SUPPLIED DATA:

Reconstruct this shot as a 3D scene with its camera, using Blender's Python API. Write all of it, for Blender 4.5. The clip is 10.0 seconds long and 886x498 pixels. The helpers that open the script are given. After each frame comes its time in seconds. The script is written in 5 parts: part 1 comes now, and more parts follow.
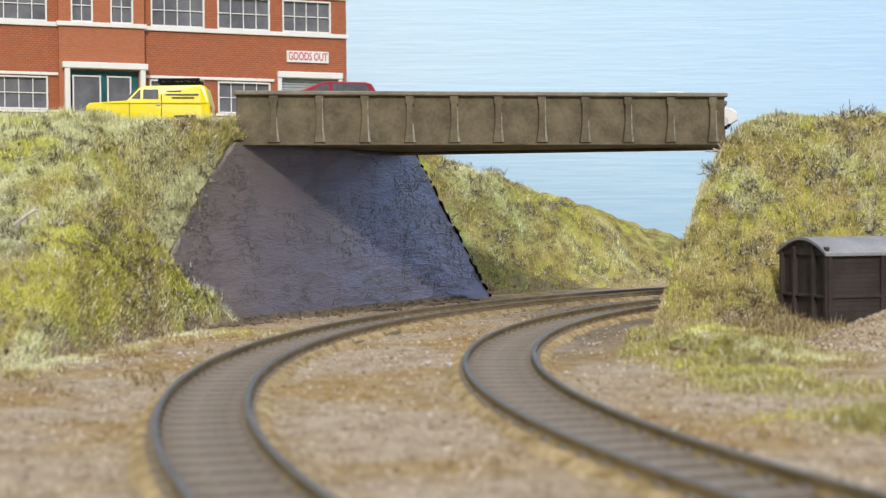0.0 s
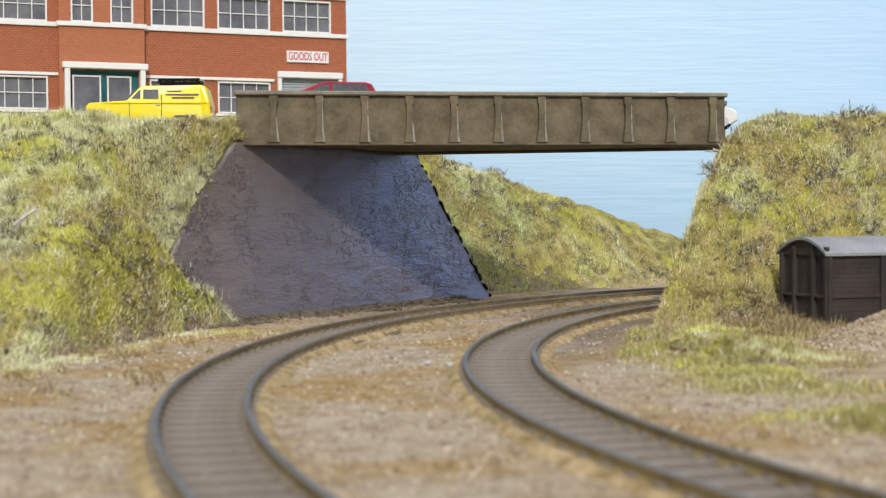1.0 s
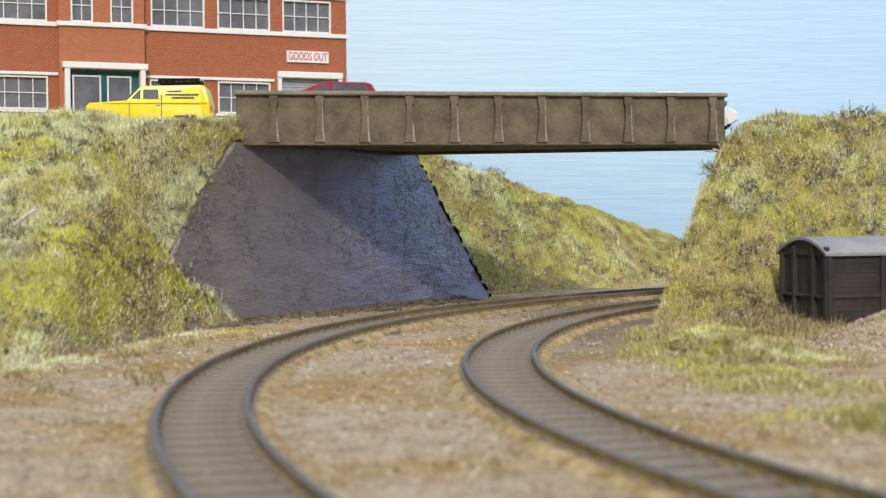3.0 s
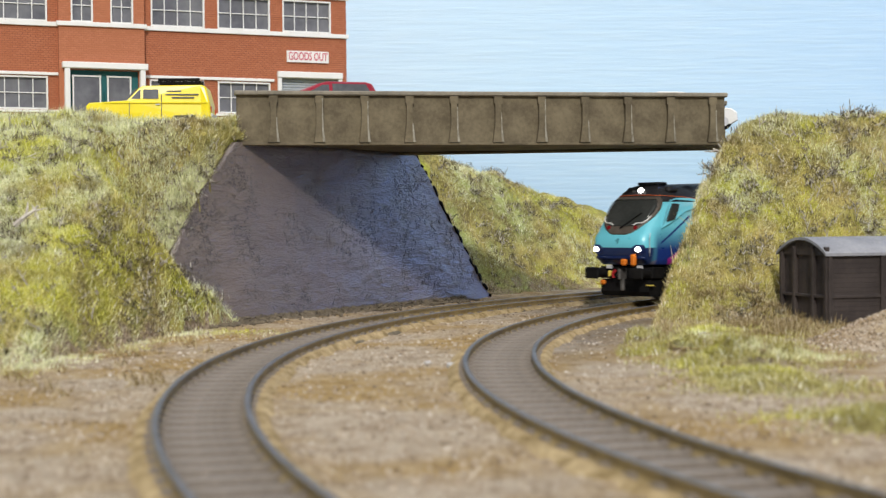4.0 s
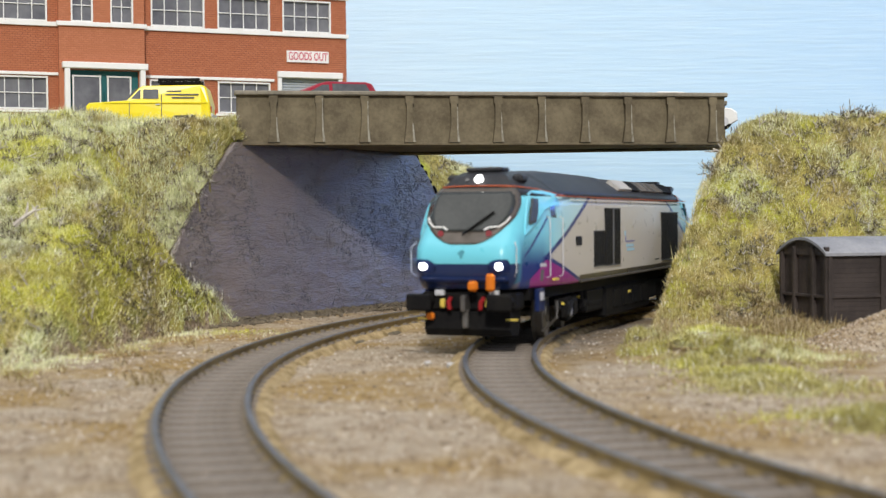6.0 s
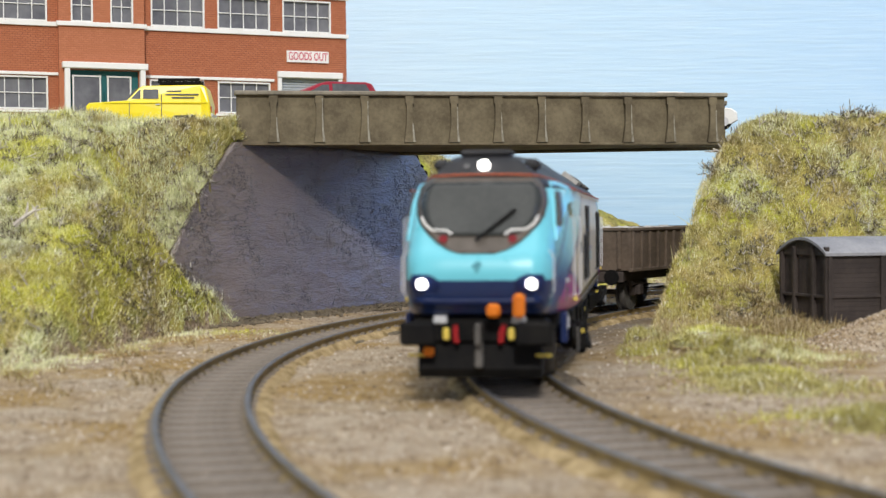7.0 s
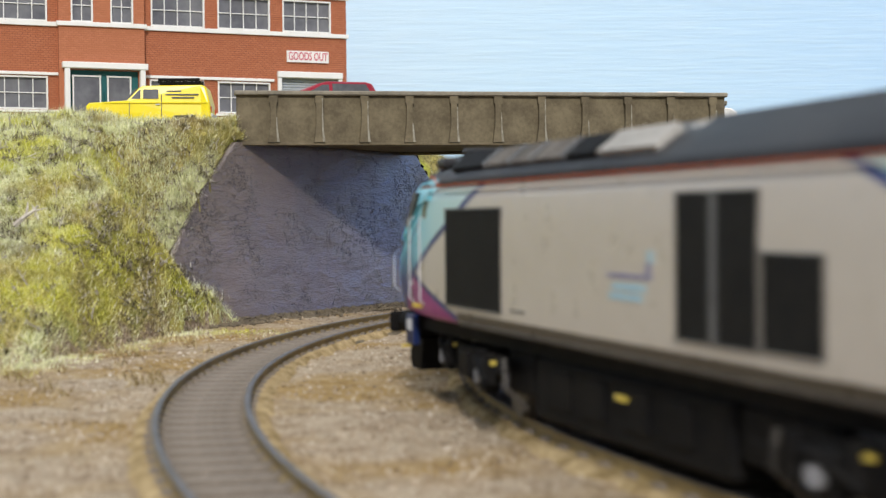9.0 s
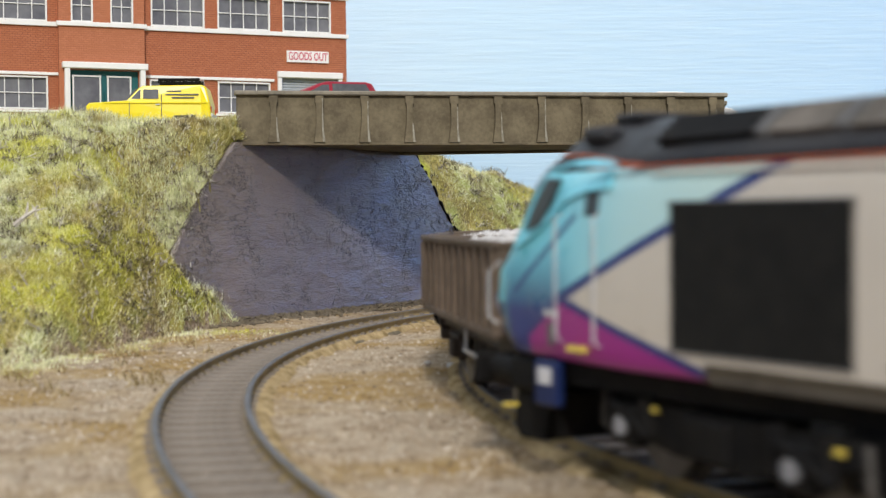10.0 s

EXERCISE BRIEF:
Print the complete listing exactly as it stands, without its pictures.

WRITTEN SOLUTION:
Reconstruct this shot as a 3D scene with its camera, using Blender's Python API. Write all of it, for Blender 4.5. The clip is 10.0 seconds long and 886x498 pixels. The helpers that open the script are given. After each frame comes its time in seconds. The script is written in 5 parts: part 1 comes now, and more parts follow.
0.0 s
1.0 s
3.0 s
4.0 s
6.0 s
7.0 s
9.0 s
10.0 s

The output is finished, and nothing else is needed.